X-rays are high-frequency, and thus high-energy, electromagnetic radiation.
They have wavelengths ranging from 0.01 to 10 nanometres, and thus frequencies from 3×1019 to 3×1016 Hz. They are found to reside between ultraviolet radiation and gamma rays on the electromagnetic spectrum.

The electromagnetic spectrum

Astrophysical sources of X-rays include plasmas with temperatures of 1 to 100 million degrees Celcius, such as the solar corona, supernova remnants and gas in galaxy clusters. In addition to this blackbody radiation from hot gas, high-energy events involving charged particles moving at high speeds within a magnetic field can also generate X-rays. Examples include the aurora of Jupiter, compact galactic objects like neutron stars, cataclysmic variable stars and X-ray binaries, and active galactic nuclei and quasars.

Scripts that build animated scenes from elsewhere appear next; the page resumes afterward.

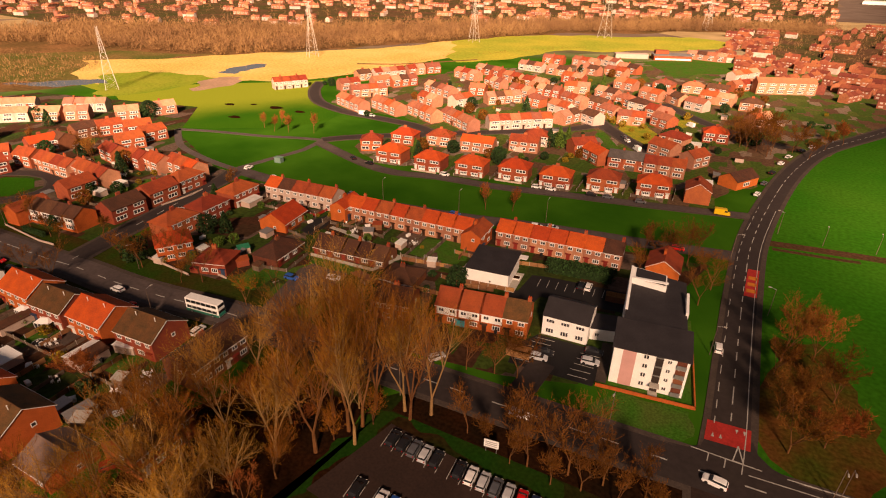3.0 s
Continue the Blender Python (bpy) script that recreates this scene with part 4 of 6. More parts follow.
# terraces and pairs deeper in the estate: centre, turn, length
ESTATE_WEST = [
    (-257, 336, 65, 15), (-269, 368, 67, 11), (-259, 387, 64, 26), (-244, 356, 68, 14), (-232, 367, 60, 20),
    (-249, 409, 62, 15), (-241, 422, 55, 12), (-194, 356, -23, 28), (-185, 327, -20, 16), (-168, 336, 70, 15),
    (-149, 357, 49, 23), (-173, 370, 10, 9), (-107, 374, -30, 19), (-91, 373, -25, 14), (-80, 358, -31, 12),
    (-66, 350, 6, 15), (-69, 385, -28, 13), (-55, 371, -28, 15), (-49, 353, -38, 13), (-95, 407, -23, 16),
]
ESTATE_MIDDLE = [
    (-79, 392, -29, 14), (-69, 420, -27, 16), (-55, 419, -46, 21), (-39, 406, -27, 13), (-49, 459, -0, 14),
    (-33, 459, -8, 14), (-30, 431, -14, 21), (-17, 493, 56, 35), (-10, 423, 1, 13), (-4, 385, 56, 15),
    (-108, 352, -29, 16), (-98, 333, 72, 15), (-128, 361, -14, 12), (-205, 416, -20, 24), (-197, 439, -18, 26),
    (-173, 398, -26, 18), (-170, 423, -24, 17), (-177, 477, -13, 23), (-149, 414, -22, 20), (-174, 521, -2, 19),
]
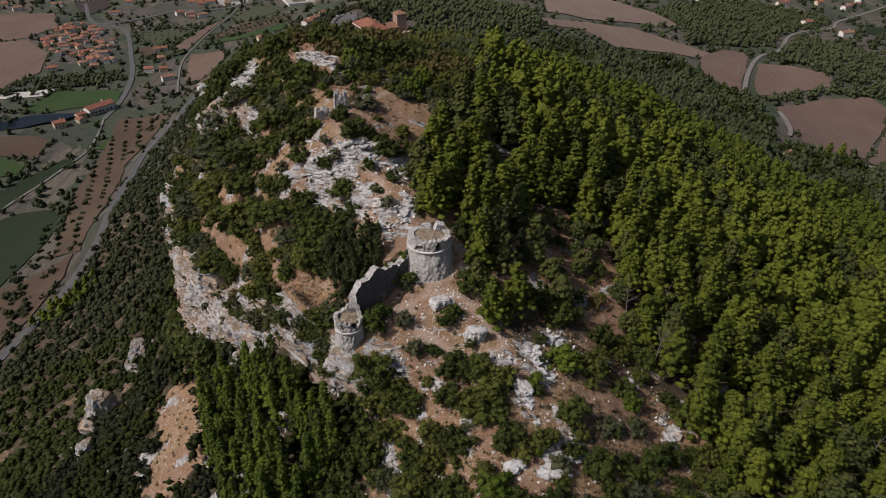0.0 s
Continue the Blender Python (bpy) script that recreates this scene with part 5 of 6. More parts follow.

X-rays are commonly regarded to have first been discovered in the laboratory in 1895 when Wilhelm Röntgen conducted experiments with a partially evacuated tube enclosed in thick cardboard. He passed electricity through the tube, and whenever he did this, he noticed that a chemical coated screen on the other side of his laboratory would glow. Within a week he had created an X-ray image of his wife’s hand, showing the bones and her wedding ring. Röntgen dubbed this new form of radiation “X” rays, to denote its mysterious nature, and the name stuck.

Röntgen’s X-rayed hand
“X-ray of Röntgen’s wife’s hand.”
Credit: AIP Emilio Segré Visual Archives

Although in 1901 Röntgen received the Nobel prize in physics for his discovery, others had been experimenting with X-rays before him. In 1892 Heinrich Hertz and his student Philipp Lenard were generating X-rays (although they probably did not know it) from cathode ray tubes, and investigating their penetrating ability through different materials. In the preceding year, at Stanford University, Fernando Sanford had created and detected X-rays, as detailed in his Jan 6, 1893, Physical Review Letter. Prior to this, there is evidence to suggest that Nikola Tesla, from 1887 onwards, had worked with X-rays, and before him, from 1881 onwards, the Ukrainian-born Ivan Pulyui had already pioneered the invention and use of X-rays.